The experience of France is similar. I do not now refer to the old _assignats_, but to a modern instance. Beyond question, the Bank of France is conducted with caution and skill; but no caution and skill are adequate to counteract the influence of a sudden revolution, especially like that of 1848, when the Republic was declared. The Bank made large advances to the Provisional Government. This obligation, combined with distrust universally prevalent, occasioned so severe a drain of gold, that, to prevent the total exhaustion of its vaults, the Bank was authorized by Government decree of 16th March, 1848,--just three weeks after the Revolution,--to suspend specie payments, while its notes were at the same time made a legal tender. To prevent abuse, possible in such a condition of things, a maximum of issues was fixed at three hundred and fifty million francs. Such precautions were proper; but the fact of the authorized suspension remains an example of history. The prompt return to the true system is not without encouragement.
* * * * *
If these instances are entitled to consideration, they seem to show, that, according to the experience of other countries, Government may be compelled at times to relax the rigor of its requirements with regard to convertible paper. But they do not fix the limitation to the exercise of this extraordinary discretion. That the discretion exists is important in the present debate.

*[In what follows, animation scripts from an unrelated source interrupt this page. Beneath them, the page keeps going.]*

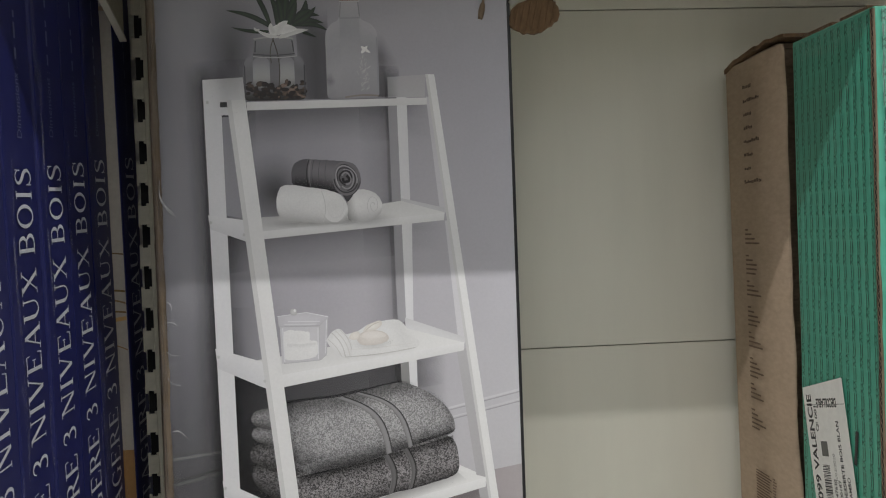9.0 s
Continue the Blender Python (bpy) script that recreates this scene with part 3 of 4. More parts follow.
# folded bath towels on the lowest board
T1 = (G(144, 143, 145), G(174, 173, 175), G(182, 181, 183), G(170, 169, 171), G(118, 117, 119))
T2 = (G(100), G(146, 143, 145), G(148, 145, 147), G(132, 129, 131), G(84, 82, 84))
R1 = (G(108), G(150, 149, 151), G(136, 135, 137), G(78))
R2 = (G(70), G(112, 110, 112), G(98, 96, 98), G(50))
tube("printed_towel_fold", [(86, 972, 966), (90, 979, 957), (104, 978, 946), (124, 971, 936), (142, 962, 930)], R2, M_TERRY)
tube("printed_towel_fold", [(84, 993, 988), (89, 1000, 981), (102, 1003, 975), (124, 1000, 966), (142, 992, 960)], R2, M_TERRY)
tube("printed_dark_towel", [(130, 962, 950), (133, 968, 934), (138, 972, 925), (146, 972, 920.5), (177, 975, 926), (205, 981, 933), (236, 988, 941), (257, 996, 945), (283, 1002, 951), (300, 1000, 955.5), (307, 990, 960), (309.5, 974, 967)], T2, M_TERRY)
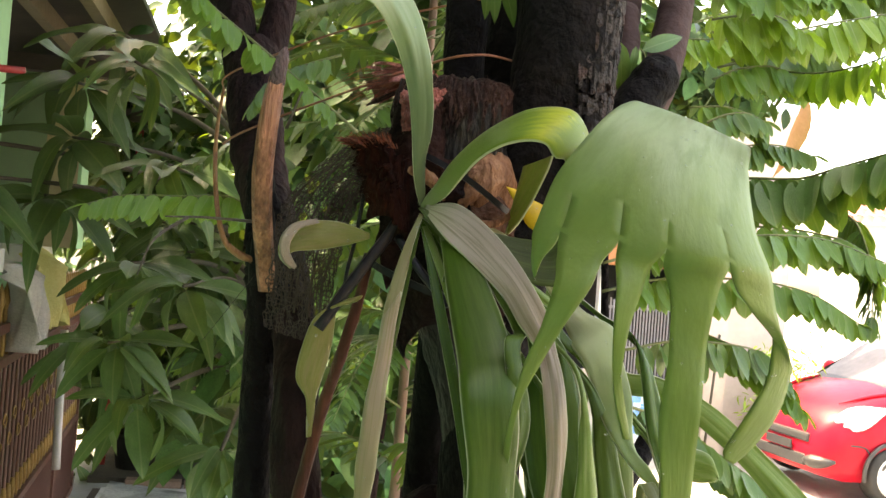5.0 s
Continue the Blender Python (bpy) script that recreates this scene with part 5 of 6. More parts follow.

It is a discretion kindred to that under which the _Habeas Corpus_ is suspended, so that citizens are arrested without the forms of law,--kindred to that under which an extensive territory is declared to be in a condition of insurrection, so that all business with its inhabitants is suspended,--kindred to that which unquestionably exists, to obtain soldiers, if necessary, by draft or conscription instead of the free offering of volunteers,--kindred to that under which private property is taken for public uses,--and kindred, also, to that undoubted discretion which sanctions the completest exercise of the transcendent right of self-defence.